— BEGIN —

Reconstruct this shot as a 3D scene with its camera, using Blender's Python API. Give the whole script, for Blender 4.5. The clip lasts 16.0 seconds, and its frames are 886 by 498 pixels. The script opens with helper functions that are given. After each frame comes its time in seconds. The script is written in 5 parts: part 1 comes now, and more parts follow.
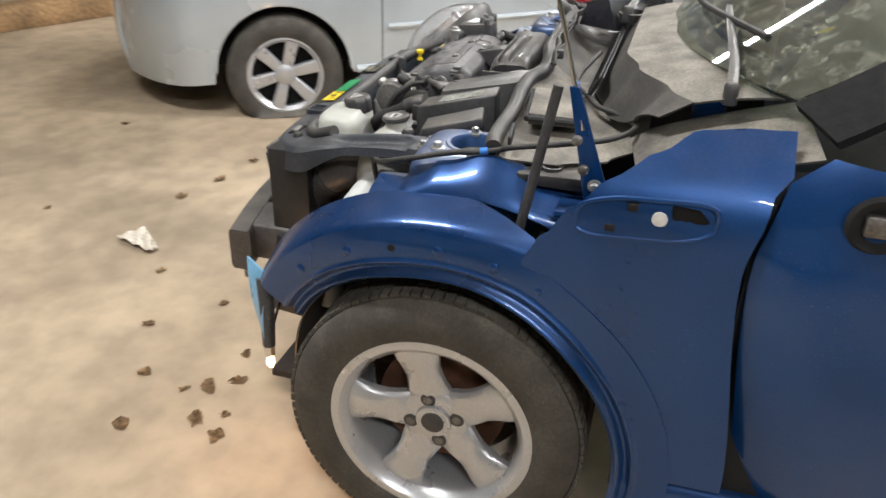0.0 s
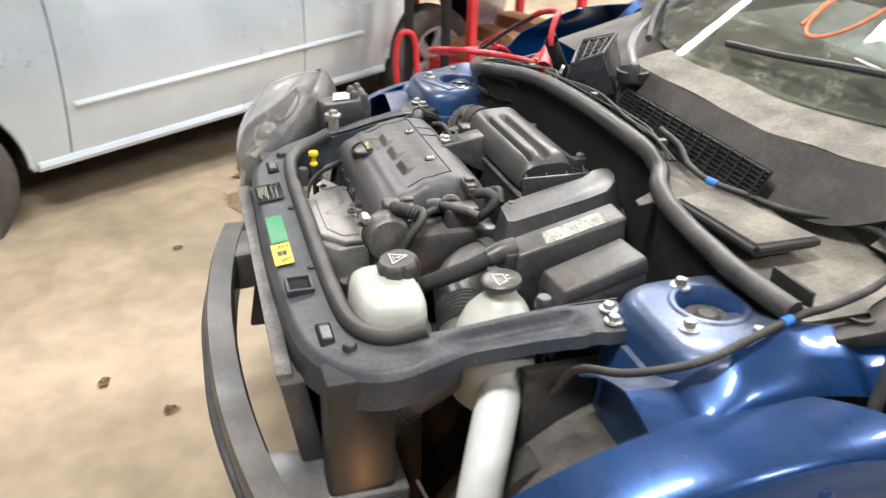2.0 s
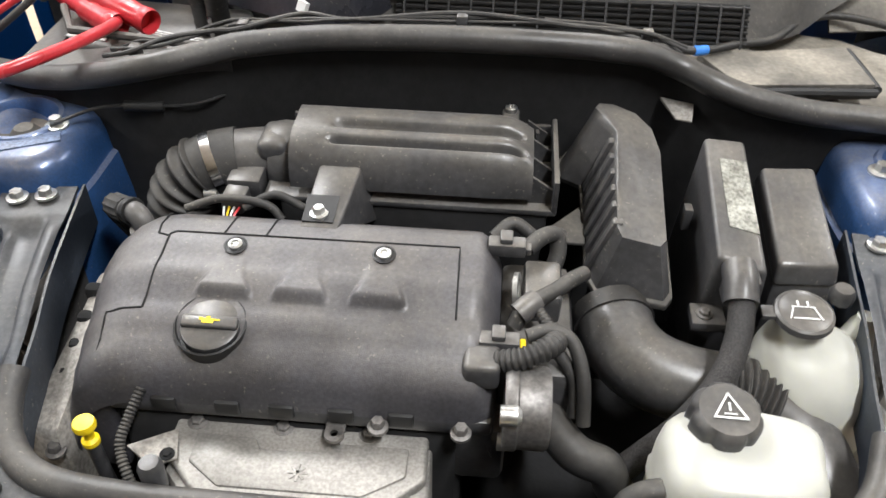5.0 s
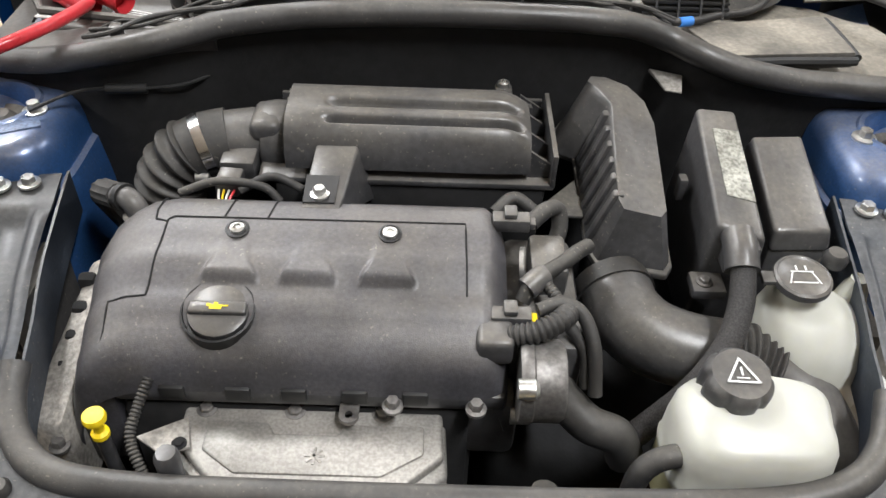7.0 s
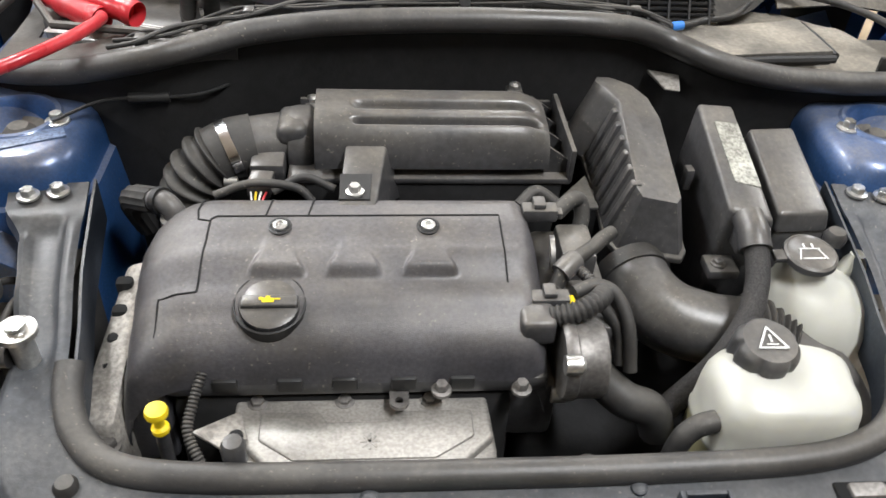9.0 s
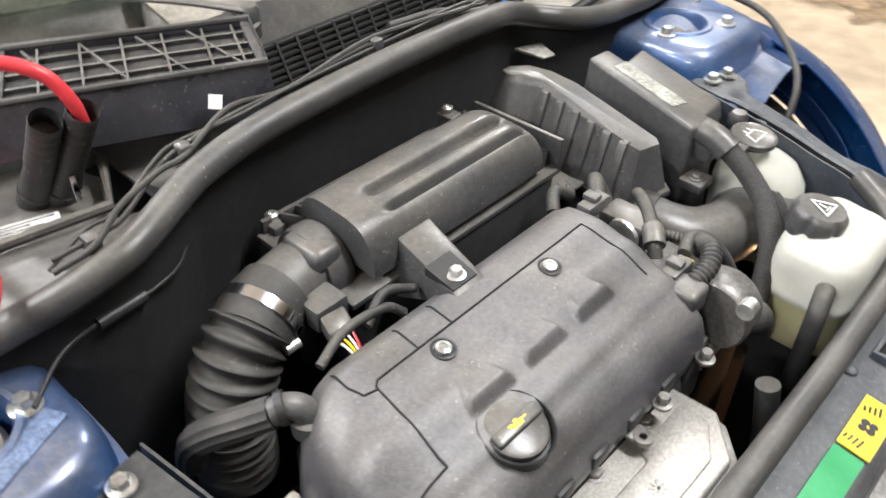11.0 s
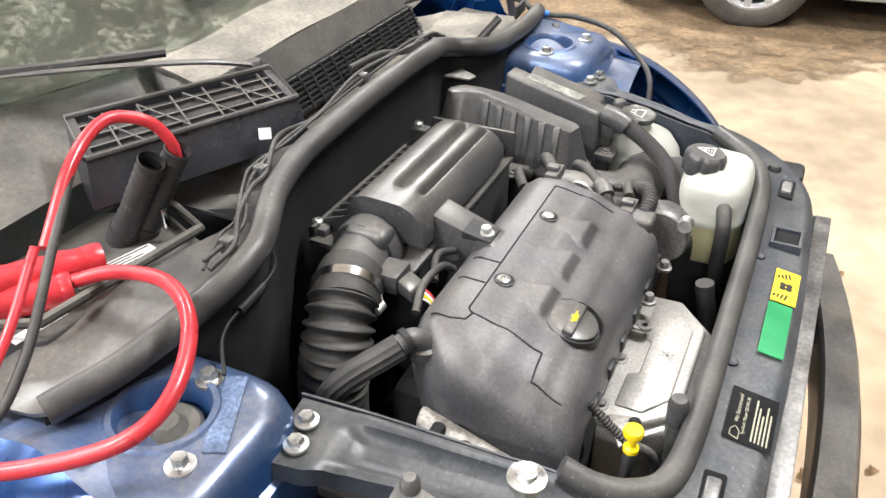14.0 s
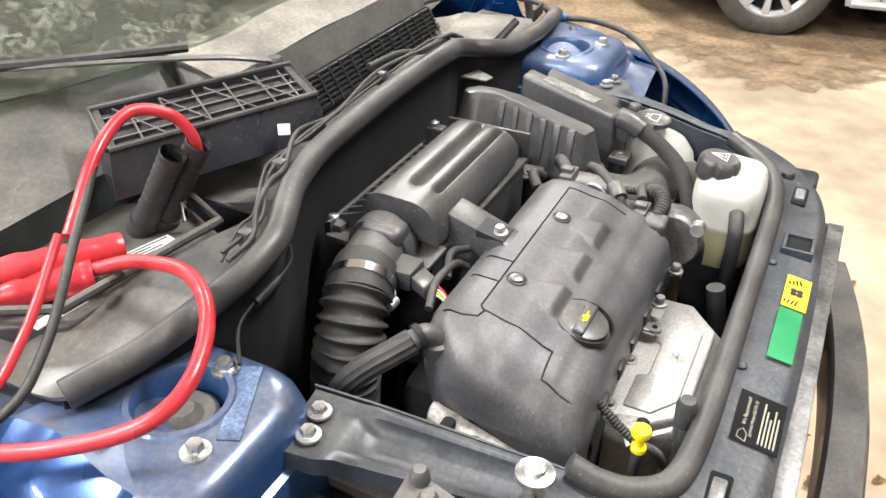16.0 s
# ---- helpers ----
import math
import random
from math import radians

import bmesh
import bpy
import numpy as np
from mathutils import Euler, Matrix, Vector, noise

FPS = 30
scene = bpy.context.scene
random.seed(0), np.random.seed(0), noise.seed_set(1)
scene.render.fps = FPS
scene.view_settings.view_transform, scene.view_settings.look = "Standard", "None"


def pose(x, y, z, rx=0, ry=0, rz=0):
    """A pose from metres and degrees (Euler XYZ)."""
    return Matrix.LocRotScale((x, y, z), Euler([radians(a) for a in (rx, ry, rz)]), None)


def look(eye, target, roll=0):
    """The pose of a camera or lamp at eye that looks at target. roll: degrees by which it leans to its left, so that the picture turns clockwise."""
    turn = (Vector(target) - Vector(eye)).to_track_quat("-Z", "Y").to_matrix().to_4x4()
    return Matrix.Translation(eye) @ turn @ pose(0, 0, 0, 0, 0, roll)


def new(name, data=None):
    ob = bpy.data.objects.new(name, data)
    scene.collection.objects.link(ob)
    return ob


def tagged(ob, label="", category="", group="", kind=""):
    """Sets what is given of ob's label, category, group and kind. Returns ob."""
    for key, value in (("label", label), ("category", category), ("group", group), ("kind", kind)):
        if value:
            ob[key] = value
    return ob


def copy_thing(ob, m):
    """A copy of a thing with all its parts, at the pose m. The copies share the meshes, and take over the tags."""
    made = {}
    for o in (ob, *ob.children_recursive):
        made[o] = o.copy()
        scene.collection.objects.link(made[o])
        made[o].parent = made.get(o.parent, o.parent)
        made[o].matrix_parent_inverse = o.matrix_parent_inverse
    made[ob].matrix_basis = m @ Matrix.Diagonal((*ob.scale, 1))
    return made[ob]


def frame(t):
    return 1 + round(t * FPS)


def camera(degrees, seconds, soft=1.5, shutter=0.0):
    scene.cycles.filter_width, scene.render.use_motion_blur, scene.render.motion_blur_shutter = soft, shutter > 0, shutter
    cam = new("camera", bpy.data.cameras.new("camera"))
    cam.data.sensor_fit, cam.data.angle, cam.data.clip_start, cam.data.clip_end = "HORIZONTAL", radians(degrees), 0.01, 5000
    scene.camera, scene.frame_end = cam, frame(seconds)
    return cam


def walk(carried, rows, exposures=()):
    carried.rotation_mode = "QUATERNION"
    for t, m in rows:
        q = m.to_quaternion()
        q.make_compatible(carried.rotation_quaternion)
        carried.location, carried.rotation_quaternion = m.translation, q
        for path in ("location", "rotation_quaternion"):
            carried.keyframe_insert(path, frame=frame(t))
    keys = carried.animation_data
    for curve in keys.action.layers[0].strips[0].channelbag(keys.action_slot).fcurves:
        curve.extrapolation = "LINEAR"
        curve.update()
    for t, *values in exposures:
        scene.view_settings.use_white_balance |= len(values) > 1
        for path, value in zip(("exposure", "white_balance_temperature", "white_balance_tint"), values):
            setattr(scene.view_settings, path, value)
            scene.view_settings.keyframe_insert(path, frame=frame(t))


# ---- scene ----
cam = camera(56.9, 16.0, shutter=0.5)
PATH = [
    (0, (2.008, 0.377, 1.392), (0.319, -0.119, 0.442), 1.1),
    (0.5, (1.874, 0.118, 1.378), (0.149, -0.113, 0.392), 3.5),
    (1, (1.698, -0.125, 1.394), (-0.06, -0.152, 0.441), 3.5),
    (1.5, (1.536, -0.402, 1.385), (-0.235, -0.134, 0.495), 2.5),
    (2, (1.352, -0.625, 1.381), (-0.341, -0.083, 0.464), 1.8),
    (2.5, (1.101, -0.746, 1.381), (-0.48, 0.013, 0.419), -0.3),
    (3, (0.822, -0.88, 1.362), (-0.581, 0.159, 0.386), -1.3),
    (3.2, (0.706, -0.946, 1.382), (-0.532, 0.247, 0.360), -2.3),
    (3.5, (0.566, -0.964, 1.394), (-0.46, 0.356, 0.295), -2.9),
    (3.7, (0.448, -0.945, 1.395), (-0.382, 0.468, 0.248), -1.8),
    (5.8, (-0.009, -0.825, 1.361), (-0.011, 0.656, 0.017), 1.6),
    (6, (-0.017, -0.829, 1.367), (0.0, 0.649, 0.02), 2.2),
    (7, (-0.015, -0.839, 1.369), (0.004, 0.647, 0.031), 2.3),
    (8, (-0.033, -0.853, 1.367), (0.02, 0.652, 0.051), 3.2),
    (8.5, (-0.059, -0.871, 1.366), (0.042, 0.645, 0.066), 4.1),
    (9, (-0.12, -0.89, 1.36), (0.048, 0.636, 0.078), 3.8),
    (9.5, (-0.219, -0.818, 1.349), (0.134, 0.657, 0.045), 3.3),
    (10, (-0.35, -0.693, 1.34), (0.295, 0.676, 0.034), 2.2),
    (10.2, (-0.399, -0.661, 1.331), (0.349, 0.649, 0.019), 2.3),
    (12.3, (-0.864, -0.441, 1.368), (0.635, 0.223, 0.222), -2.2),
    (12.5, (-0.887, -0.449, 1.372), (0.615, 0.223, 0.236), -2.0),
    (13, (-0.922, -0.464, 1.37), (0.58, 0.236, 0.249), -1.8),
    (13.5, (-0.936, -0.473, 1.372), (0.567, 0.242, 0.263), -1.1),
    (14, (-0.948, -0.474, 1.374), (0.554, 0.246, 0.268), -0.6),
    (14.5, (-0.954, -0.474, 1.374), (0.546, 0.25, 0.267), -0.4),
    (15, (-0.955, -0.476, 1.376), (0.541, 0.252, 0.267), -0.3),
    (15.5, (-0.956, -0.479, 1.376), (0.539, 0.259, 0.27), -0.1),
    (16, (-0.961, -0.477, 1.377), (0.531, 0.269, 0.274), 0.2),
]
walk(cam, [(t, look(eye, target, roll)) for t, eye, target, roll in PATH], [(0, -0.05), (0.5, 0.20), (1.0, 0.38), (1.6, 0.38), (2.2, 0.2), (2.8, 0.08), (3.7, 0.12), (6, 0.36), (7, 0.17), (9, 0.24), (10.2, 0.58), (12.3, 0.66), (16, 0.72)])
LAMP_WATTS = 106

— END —

### To be done
Give only the count of lines in the data that include the string "values".

### Result
3